• _SET EXERCISE_
Retype each line exactly. Skip images.
* START *
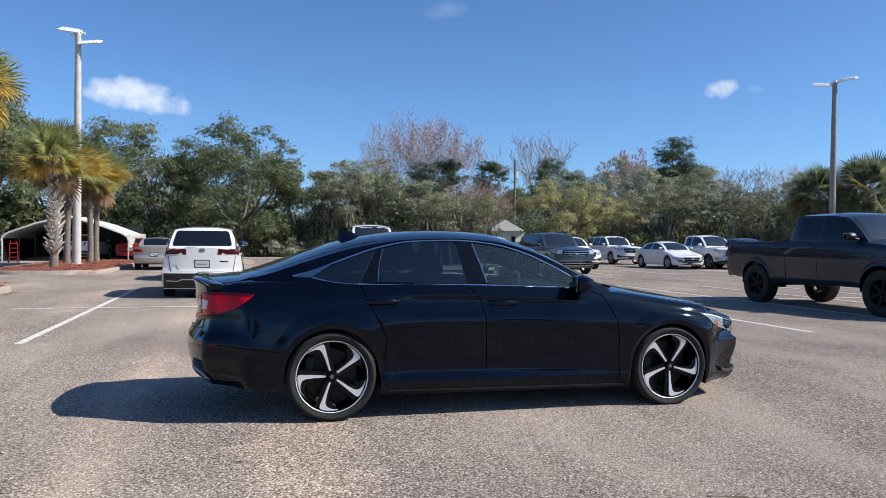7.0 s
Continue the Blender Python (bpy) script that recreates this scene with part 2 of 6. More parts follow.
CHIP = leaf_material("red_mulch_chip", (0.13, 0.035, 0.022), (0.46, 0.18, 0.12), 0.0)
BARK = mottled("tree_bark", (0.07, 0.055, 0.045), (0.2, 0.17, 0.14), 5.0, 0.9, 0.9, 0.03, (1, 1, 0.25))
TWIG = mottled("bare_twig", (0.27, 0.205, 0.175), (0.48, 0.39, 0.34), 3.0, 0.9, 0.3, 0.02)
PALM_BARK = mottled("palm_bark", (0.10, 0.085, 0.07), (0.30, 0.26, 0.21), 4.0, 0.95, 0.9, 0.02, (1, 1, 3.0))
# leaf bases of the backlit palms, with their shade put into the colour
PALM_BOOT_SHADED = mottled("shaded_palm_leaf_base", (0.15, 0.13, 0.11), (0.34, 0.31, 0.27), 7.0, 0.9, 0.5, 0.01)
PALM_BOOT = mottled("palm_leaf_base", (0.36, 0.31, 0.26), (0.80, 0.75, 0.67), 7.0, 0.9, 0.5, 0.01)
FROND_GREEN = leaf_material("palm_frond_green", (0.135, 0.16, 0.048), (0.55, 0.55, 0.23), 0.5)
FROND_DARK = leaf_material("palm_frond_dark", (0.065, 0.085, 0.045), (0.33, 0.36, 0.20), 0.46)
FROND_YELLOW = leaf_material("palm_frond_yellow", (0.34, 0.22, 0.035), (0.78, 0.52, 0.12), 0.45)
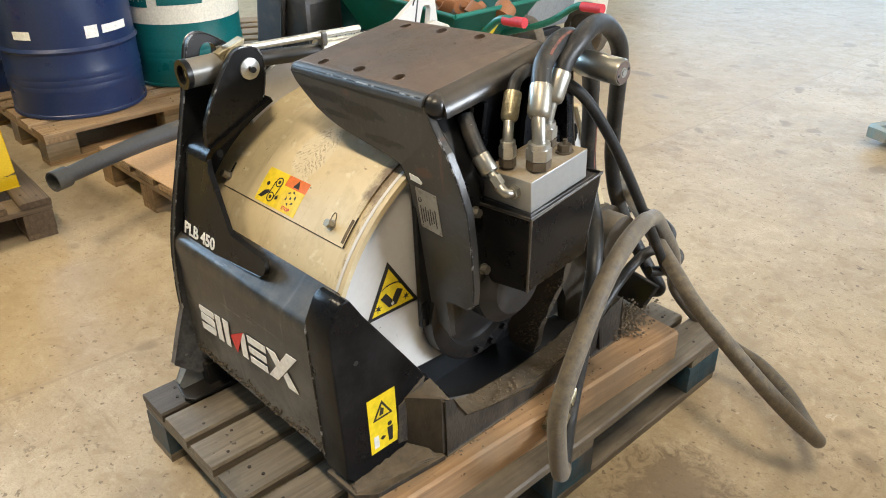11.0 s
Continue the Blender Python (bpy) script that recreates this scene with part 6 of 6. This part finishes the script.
* END *
• _COMPLETE ANSWER_
7.0 s
Continue the Blender Python (bpy) script that recreates this scene with part 2 of 6. More parts follow.
CHIP = leaf_material("red_mulch_chip", (0.13, 0.035, 0.022), (0.46, 0.18, 0.12), 0.0)
BARK = mottled("tree_bark", (0.07, 0.055, 0.045), (0.2, 0.17, 0.14), 5.0, 0.9, 0.9, 0.03, (1, 1, 0.25))
TWIG = mottled("bare_twig", (0.27, 0.205, 0.175), (0.48, 0.39, 0.34), 3.0, 0.9, 0.3, 0.02)
PALM_BARK = mottled("palm_bark", (0.10, 0.085, 0.07), (0.30, 0.26, 0.21), 4.0, 0.95, 0.9, 0.02, (1, 1, 3.0))
# leaf bases of the backlit palms, with their shade put into the colour
PALM_BOOT_SHADED = mottled("shaded_palm_leaf_base", (0.15, 0.13, 0.11), (0.34, 0.31, 0.27), 7.0, 0.9, 0.5, 0.01)
PALM_BOOT = mottled("palm_leaf_base", (0.36, 0.31, 0.26), (0.80, 0.75, 0.67), 7.0, 0.9, 0.5, 0.01)
FROND_GREEN = leaf_material("palm_frond_green", (0.135, 0.16, 0.048), (0.55, 0.55, 0.23), 0.5)
FROND_DARK = leaf_material("palm_frond_dark", (0.065, 0.085, 0.045), (0.33, 0.36, 0.20), 0.46)
FROND_YELLOW = leaf_material("palm_frond_yellow", (0.34, 0.22, 0.035), (0.78, 0.52, 0.12), 0.45)
11.0 s
Continue the Blender Python (bpy) script that recreates this scene with part 6 of 6. This part finishes the script.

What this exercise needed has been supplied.